J.M. Hochstetler reminds me of my best history teachers; she delivers detailed, impressive information about the Revolutionary War in such an entertaining package that only when I finished the novel did I realize how much information I had absorbed.
Like Mel Gibson's film The Patriot, Hochstetler's presentation of the tensions and events leading to the war are gritty and realistic - no sanitized, textbook version here, folks. Characters on all sides of the issues are presented as complex human beings, torn amongst ties to their families, their land, and their king.
The novel's protagonist, Elizabeth, uses her charm and intelligence to spy on British officers, and despite the obvious acknowledgement that she is proud of her efforts and committed to the cause for freedom, she is deeply aware that the people on whom she spies are friends, many of them former neighbors who have known Elizabeth her entire life.
When Jonathan Carleton is billeted in her family's Boston town home, Elizabeth finds it increasingly difficult to deny her attraction for the man. They are equally matched in wit, character, and good looks, and she must finally acknowledge that he is the one man she could love. Of course, there is a little matter of his being the one who is assigned to discover and capture Oriole, the role Elizabeth created and assumes as she spies.
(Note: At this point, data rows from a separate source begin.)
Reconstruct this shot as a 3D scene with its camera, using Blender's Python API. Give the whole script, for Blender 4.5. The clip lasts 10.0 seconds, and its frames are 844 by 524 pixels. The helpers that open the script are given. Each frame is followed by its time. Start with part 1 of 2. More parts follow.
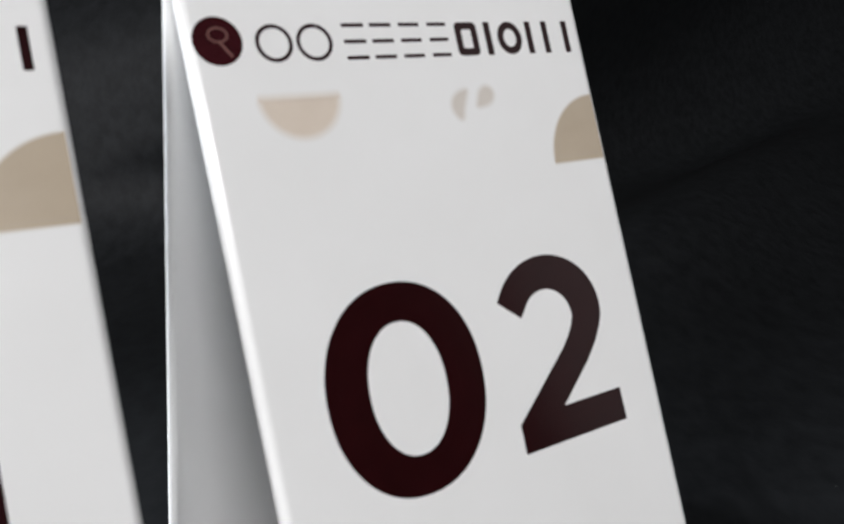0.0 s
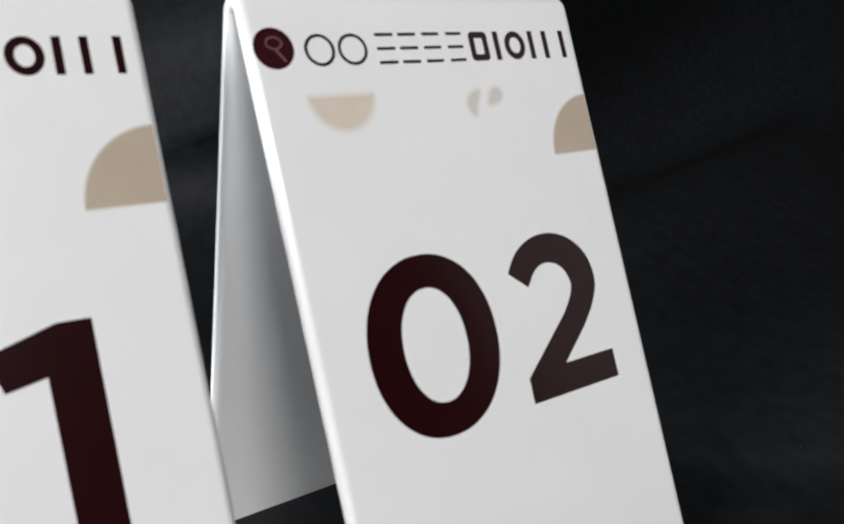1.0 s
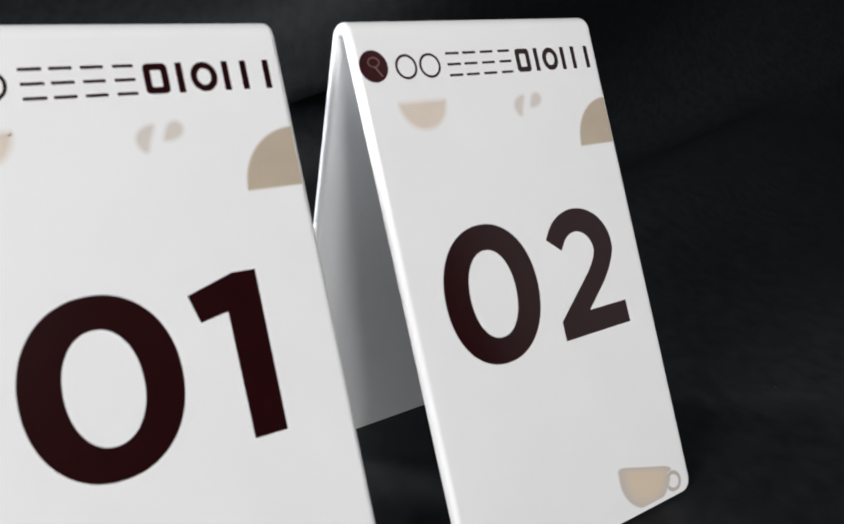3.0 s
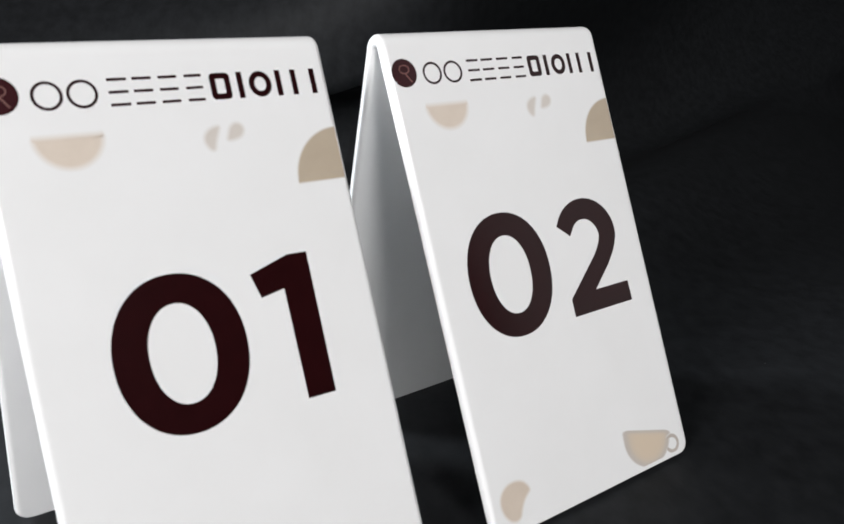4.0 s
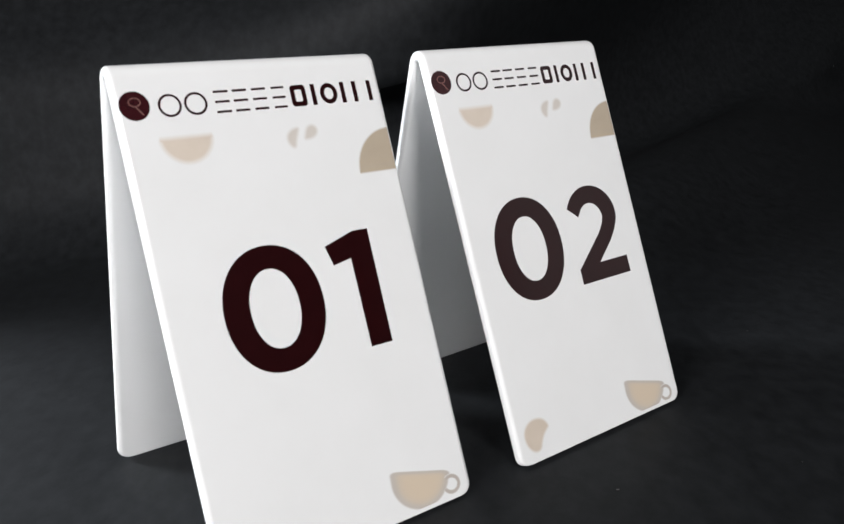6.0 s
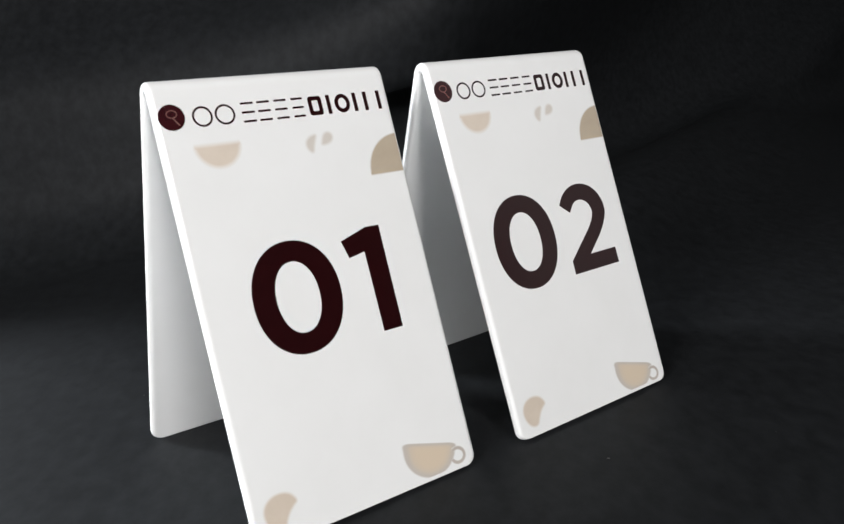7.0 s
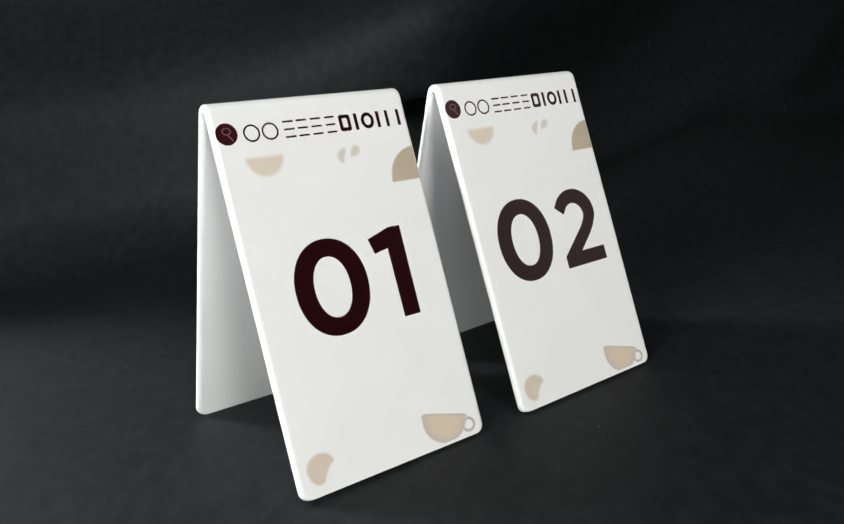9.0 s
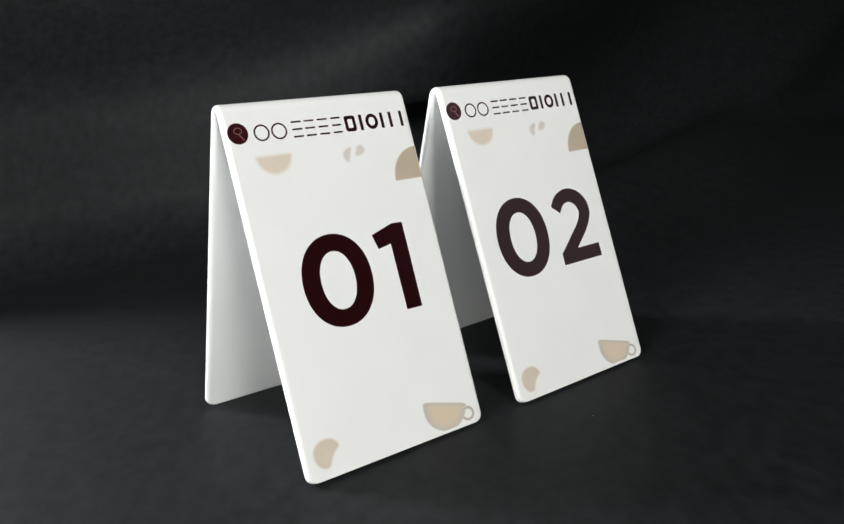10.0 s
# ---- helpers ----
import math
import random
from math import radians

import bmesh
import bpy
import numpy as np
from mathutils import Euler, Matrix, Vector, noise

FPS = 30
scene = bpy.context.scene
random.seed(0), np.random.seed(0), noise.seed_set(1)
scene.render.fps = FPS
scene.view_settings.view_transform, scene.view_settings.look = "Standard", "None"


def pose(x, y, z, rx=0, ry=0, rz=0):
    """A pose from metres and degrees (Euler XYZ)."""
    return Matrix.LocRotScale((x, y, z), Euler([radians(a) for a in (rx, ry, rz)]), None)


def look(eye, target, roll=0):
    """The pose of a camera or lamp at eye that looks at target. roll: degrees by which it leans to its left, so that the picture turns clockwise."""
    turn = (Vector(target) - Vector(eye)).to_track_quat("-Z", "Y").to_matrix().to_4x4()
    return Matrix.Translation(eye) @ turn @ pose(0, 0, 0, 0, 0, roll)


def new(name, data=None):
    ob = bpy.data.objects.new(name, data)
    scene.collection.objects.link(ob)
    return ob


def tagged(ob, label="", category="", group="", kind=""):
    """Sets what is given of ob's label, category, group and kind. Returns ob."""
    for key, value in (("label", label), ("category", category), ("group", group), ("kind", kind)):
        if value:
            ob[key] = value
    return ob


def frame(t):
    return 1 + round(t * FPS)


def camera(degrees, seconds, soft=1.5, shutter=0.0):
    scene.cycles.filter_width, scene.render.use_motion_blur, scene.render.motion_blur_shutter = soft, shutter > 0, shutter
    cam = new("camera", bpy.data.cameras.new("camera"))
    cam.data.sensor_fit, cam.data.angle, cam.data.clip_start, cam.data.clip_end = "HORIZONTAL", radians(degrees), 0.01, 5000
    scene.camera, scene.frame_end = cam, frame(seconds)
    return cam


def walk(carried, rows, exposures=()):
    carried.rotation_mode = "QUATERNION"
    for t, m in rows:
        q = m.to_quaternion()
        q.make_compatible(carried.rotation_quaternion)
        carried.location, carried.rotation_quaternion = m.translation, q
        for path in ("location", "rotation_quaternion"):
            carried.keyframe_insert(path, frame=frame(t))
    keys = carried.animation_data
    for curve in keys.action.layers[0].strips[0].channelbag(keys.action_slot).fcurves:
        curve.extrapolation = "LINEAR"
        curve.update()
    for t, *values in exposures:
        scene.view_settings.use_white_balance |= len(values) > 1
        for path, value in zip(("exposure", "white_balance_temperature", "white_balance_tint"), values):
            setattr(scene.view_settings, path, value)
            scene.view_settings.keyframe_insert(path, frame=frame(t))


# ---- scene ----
LENS = 54.65
cam = camera(LENS, 10.0, soft=1.5)
cam.data.dof.use_dof, cam.data.dof.focus_distance, cam.data.dof.aperture_fstop = True, 0.31, 41.0
# seconds, eye (m), yaw, pitch and roll (degrees)
PATH = [
    (0.0, 0.0188, -0.1146, 0.1005, -32.07, -14.58, -1.72),
    (0.5, 0.0091, -0.1213, 0.1016, -32.69, -14.64, -1.49),
    (1.0, 0.0014, -0.1270, 0.1008, -33.86, -14.27, -1.73),
    (1.5, -0.0064, -0.1330, 0.1042, -34.36, -15.12, -1.52),
    (2.0, -0.0143, -0.1398, 0.1064, -34.29, -15.41, -1.51),
    (2.5, -0.0246, -0.1464, 0.1053, -34.53, -14.86, -2.04),
    (3.0, -0.0331, -0.1510, 0.1091, -34.59, -15.84, -1.51),
    (4.5, -0.0598, -0.1724, 0.1125, -34.93, -15.92, -2.25),
    (5.0, -0.0671, -0.1792, 0.1141, -34.78, -15.94, -2.48),
    (5.5, -0.0738, -0.1860, 0.1144, -34.58, -15.59, -2.75),
    (6.0, -0.0829, -0.1913, 0.1165, -35.07, -15.83, -2.51),
    (7.5, -0.1046, -0.2160, 0.1211, -35.26, -15.54, -3.51),
    (8.0, -0.1124, -0.2222, 0.1225, -35.47, -15.41, -3.50),
    (8.5, -0.1192, -0.2284, 0.1258, -35.74, -15.53, -3.54),
    (9.0, -0.1247, -0.2326, 0.1269, -35.87, -15.31, -3.38),
    (9.5, -0.1277, -0.2375, 0.1276, -35.60, -15.24, -3.24),
    (10.0, -0.1324, -0.2415, 0.1268, -35.95, -14.98, -3.18),
]


def aim(x, y, z, yaw, pitch, roll):
    a, b = radians(yaw), radians(pitch)
    way = Vector((-math.sin(a) * math.cos(b), math.cos(a) * math.cos(b), math.sin(b)))
    return look((x, y, z), Vector((x, y, z)) + way, roll)


walk(cam, [(t, aim(*p)) for t, *p in PATH], exposures=[(0.0, -0.14, 6380, 11), (2.5, -0.1, 6388, 11), (4.5, 0.0, 6395, 11), (6.2, 0.0, 6400, 11), (7.5, 0.0, 6490, 9), (10.0, 0.0, 6540, 6)])

# ---- light: dim sky, and unseen lamps added in small openings round the set ----
world = bpy.data.worlds.new("sky")
scene.world = world
world.use_nodes = True
wn = world.node_tree
sky = wn.nodes.new("ShaderNodeTexSky")
sky.sky_type = "NISHITA"
sky.sun_disc = False
sky.sun_elevation, sky.sun_rotation = radians(35), radians(60)
wn.links.new(sky.outputs["Color"], wn.nodes["Background"].inputs["Color"])
wn.nodes["Background"].inputs["Strength"].default_value = 0.08

WEST_W, WEST_H = 0.42, 0.36
WEST_LAMP = (-1.005, -0.40, 0.50)      # unseen lamp added in the west wall, level with the signs: its centre
SIDE_W, SIDE_H = 0.46, 0.30
SIDE = (-0.36, -1.605, 1.05)        # unseen fill lamp added in the south wall, in front of the signs
COOL_W, COOL_H = 0.36, 0.36
COOL = (-0.76, 1.045, 0.50)         # a smaller unseen fill, added in the north wall beside the hung cloth to brighten its left


def added_lamp(centre, aim_at, w, h, watts, colour):
    lamp = bpy.data.lights.new("added_light", "AREA")
    lamp.shape, lamp.size, lamp.size_y = "RECTANGLE", w, h
    lamp.energy, lamp.color = watts, colour
    ob = new("added_light", lamp)
    ob.matrix_world = look(centre, aim_at)


added_lamp(WEST_LAMP, (0.05, 0.0, 0.06), WEST_W - 0.05, WEST_H - 0.05, 13.0, (0.99, 0.985, 0.98))
added_lamp(SIDE, (0.05, 0.0, 0.06), SIDE_W - 0.05, SIDE_H - 0.05, 21.2, (1.0, 0.985, 0.97))
added_lamp(COOL, (-0.1, 0.0, 0.1), COOL_W - 0.05, COOL_H - 0.05, 31.0, (0.90, 0.95, 1.0))


# ---- materials ----
def material(name):
    m = bpy.data.materials.new(name)
    m.use_nodes = True
    nt = m.node_tree
    return m, nt, nt.nodes["Principled BSDF"]


def node(nt, kind, **values):
    n = nt.nodes.new(kind)
    for k, v in values.items():
        n.inputs[k].default_value = v
    return n


def noise_node(nt, scale, detail=4.0, rough=0.55):
    co = nt.nodes.new("ShaderNodeTexCoord")
    n = node(nt, "ShaderNodeTexNoise", Scale=scale, Detail=detail, Roughness=rough)
    nt.links.new(co.outputs["Object"], n.inputs["Vector"])
    return n


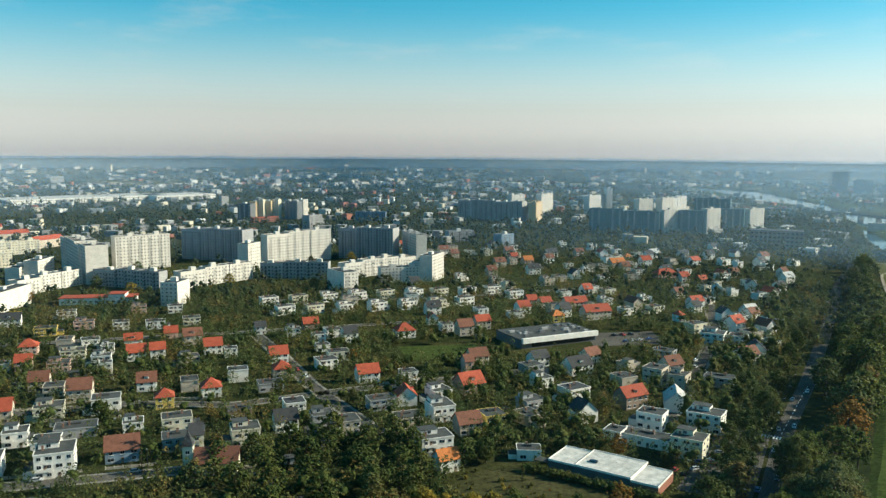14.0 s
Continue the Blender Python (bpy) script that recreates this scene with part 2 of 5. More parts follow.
M_BANKLEAF = leaf("leaves_bank", [(0.3, (0.062, 0.10, 0.026)), (0.5, (0.10, 0.135, 0.036)), (0.7, (0.15, 0.16, 0.045))], 0.12, through=0.5)
M_REED = leaf("reeds", [(0.3, (0.04, 0.06, 0.017)), (0.6, (0.085, 0.09, 0.03))], 0.05)

water_m = Mat("river_water")
wgeo = water_m.n.new("ShaderNodeNewGeometry")
far = water_m.n.new("ShaderNodeVectorMath")
far.operation = "DISTANCE"
far.inputs[1].default_value = (198 * 2.0, 226, 0)          # a long patch ruffled by the wind
slim = water_m.n.new("ShaderNodeVectorMath")
slim.operation = "MULTIPLY"
slim.inputs[1].default_value = (2.0, 1, 1)
water_m.l.new(wgeo.outputs["Position"], slim.inputs[0])
water_m.l.new(slim.outputs[0], far.inputs[0])
ruffle = water_m.n.new("ShaderNodeMapRange")
ruffle.interpolation_type = "SMOOTHSTEP"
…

God's plan for our lives and how we follow it is an important theme in this book. Elizabeth is impetuous, taking chances that could leave herself and others in peril, but she loves the thrill of the chase. When one particular decision nearly ends with her capture and places Jonathan's life in jeopardy, she must finally accept the need to seek God's will in her life.
Daughter of Liberty is an exciting, well-crafted read. I thoroughly enjoyed the dance between Jonathan and Elizabeth as they fall in love, and I was fascinated by the historical information. The action moves quickly most of the time, slowing down a little during battle scenes, but never enough to lose my attention. I can recommend this particular effort to anyone, especially fans of Revolutionary history, who will find it remarkable.